In this case, GoldSim automatically computes the partition coefficients for the Fluid with respect to the Reference Fluid. (By definition, the partition coefficient for a species is simply the ratio of the solubility in the Fluid to the solubility in the Reference Fluid).

A negative solubility indicates that you do not wish to apply any solubility constraints for this element (i.e., the element can never become limited by solubility).

You can enter constants, expressions, or links into the fields for each element. Note that the default value for each element is -1 mol/l. GoldSim interprets a negative solubility as indicating that the chemical element is infinitely soluble (i.e., no solubility constraint will be applied).

By default, the vector must have dimensions of moles/volume.
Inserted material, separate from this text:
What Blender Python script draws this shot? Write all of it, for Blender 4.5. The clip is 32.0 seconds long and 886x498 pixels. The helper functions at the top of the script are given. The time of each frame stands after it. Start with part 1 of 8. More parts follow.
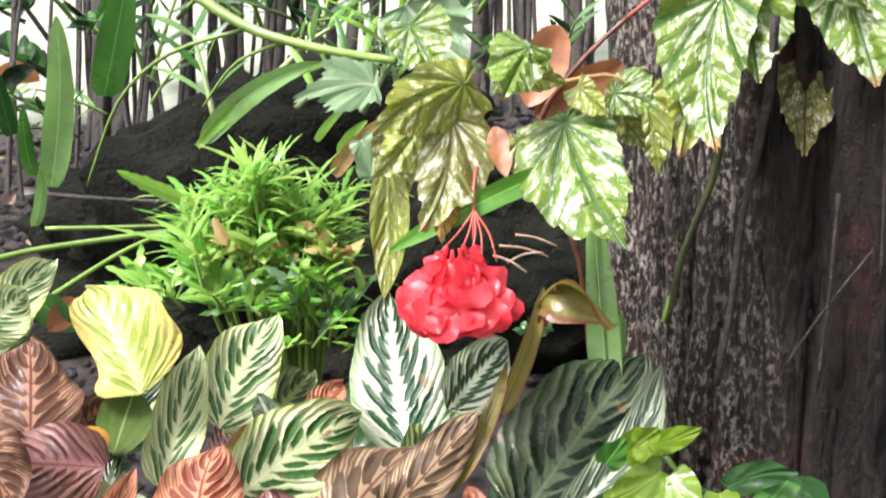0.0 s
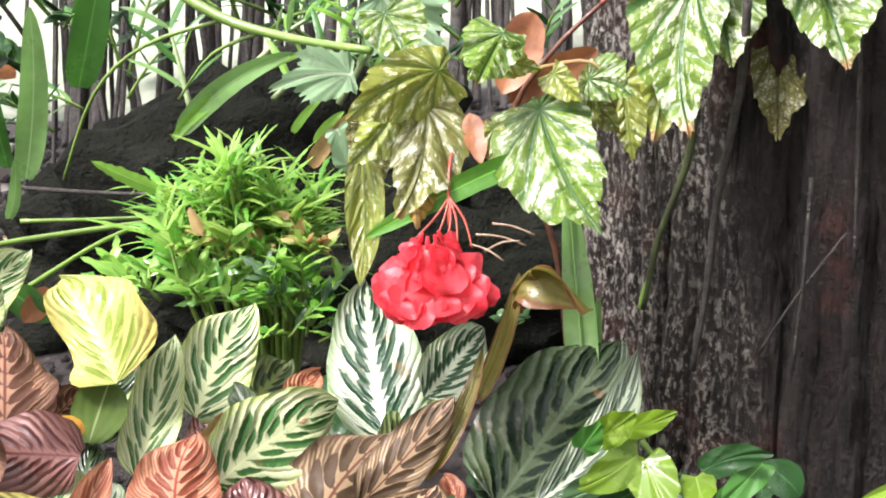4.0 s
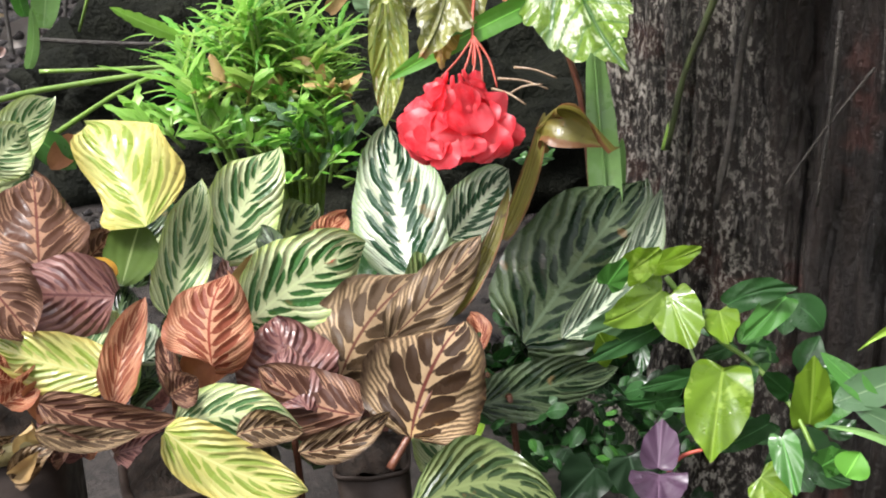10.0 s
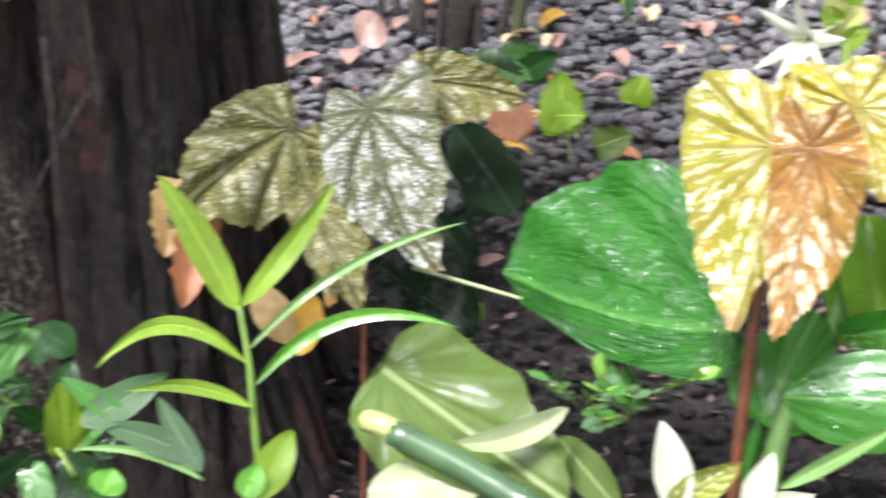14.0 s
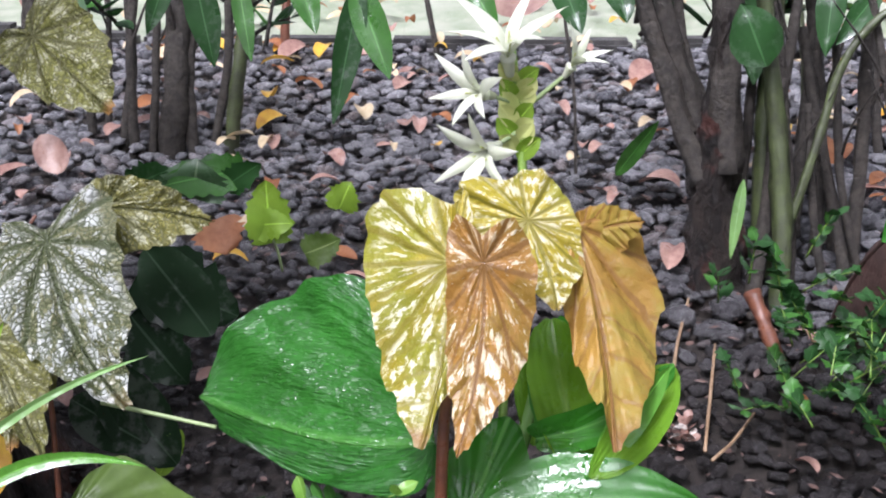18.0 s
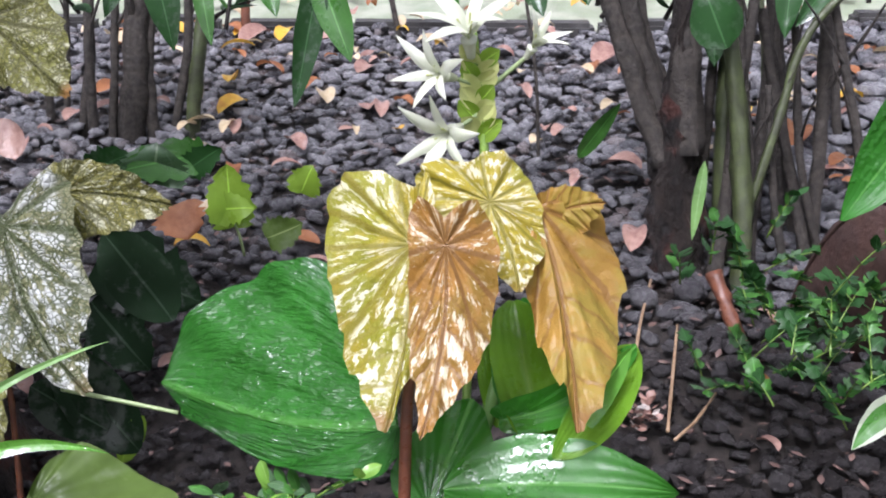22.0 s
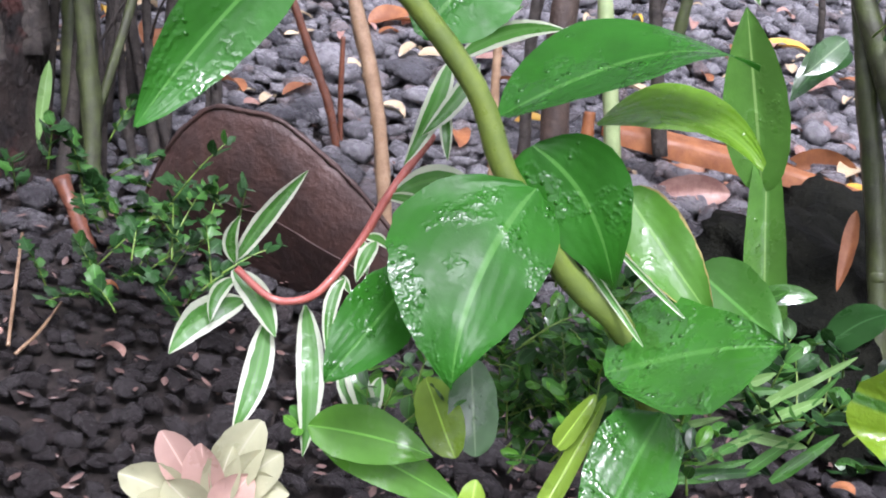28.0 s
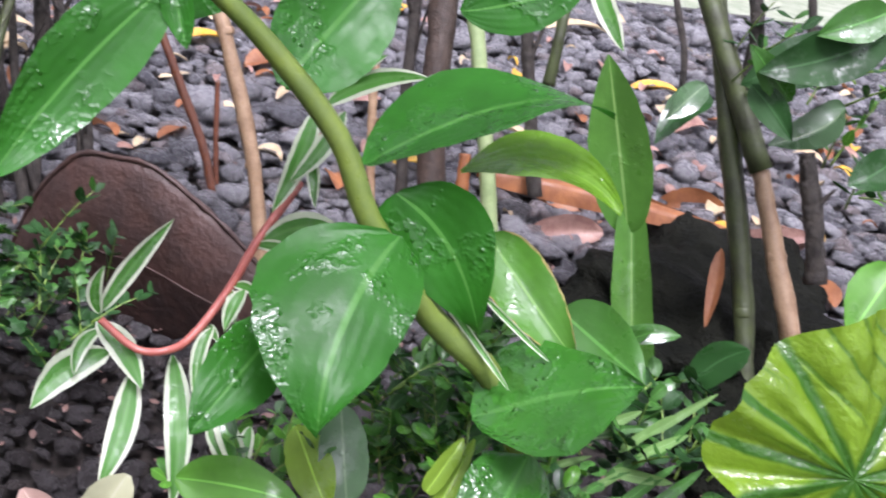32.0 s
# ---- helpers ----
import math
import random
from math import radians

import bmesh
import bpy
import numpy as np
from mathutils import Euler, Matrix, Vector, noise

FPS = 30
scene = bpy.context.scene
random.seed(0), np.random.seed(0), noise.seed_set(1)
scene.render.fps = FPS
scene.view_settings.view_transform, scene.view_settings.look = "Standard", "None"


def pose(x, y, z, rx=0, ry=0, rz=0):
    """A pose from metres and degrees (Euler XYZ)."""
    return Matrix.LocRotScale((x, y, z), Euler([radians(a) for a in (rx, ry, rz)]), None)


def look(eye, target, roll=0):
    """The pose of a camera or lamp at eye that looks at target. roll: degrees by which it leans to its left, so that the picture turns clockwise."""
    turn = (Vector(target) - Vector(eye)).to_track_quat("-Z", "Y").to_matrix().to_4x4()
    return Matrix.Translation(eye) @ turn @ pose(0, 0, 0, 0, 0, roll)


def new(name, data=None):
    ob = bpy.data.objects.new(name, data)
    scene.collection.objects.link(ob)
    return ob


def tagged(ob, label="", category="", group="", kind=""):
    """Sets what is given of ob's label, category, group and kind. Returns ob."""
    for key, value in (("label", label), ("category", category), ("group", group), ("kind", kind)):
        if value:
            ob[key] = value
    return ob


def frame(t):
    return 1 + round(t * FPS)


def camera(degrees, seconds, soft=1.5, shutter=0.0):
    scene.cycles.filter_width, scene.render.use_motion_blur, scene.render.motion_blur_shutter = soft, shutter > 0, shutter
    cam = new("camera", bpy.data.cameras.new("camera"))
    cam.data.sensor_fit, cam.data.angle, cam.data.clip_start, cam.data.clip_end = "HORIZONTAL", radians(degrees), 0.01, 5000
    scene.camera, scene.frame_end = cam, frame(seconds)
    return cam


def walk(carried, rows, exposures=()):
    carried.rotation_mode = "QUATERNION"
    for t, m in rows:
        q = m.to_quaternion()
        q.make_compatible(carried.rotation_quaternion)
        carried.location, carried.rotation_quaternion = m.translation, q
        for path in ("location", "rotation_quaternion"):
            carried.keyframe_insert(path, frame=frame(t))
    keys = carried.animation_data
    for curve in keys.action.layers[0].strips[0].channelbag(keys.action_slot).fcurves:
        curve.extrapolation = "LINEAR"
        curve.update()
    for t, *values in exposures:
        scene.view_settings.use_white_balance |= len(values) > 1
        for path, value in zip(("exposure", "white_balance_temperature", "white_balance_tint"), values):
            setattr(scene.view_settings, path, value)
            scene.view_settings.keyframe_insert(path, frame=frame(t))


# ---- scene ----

However, by changing the Display Units immediately to the right of the Solubilities field, you can also choose to specify the Solubilities in terms of mass/volume.

Note: If you link to a vector by species, and then subsequently decide to specify the vector locally (by pressing the Edit… button), the dialog for entering the data locally will be presented in terms of species. To change this back to a local vector by elements, you must first link to a dimensionless vector of elements, and then press the Edit… button again.

Warning: If you choose to specify solubilities (rather than partition coefficients) for a Fluid, and the Reference Fluid has unlimited (negative) solubilities for some of the elements, you must also specify unlimited (negative) solubilities for the same elements (and only those elements) in the Fluid. If there is an inconsistency in specifying the solubilities (i.e., unlimited solubilities in one fluid but defined solubilities in another), GoldSim will provide a fatal error message when you try to run the model.

Note: Solubilities are only applied within Cell pathways (and are not applicable to any other type of pathway).

Note: You can paste data from a spreadsheet, a Word table or a comma-delimited text file into any of the vector editing dialogs for a Fluid by copying the data to the clipboard, single-clicking in the cell representing the top of the target range, and pressing Ctrl+V.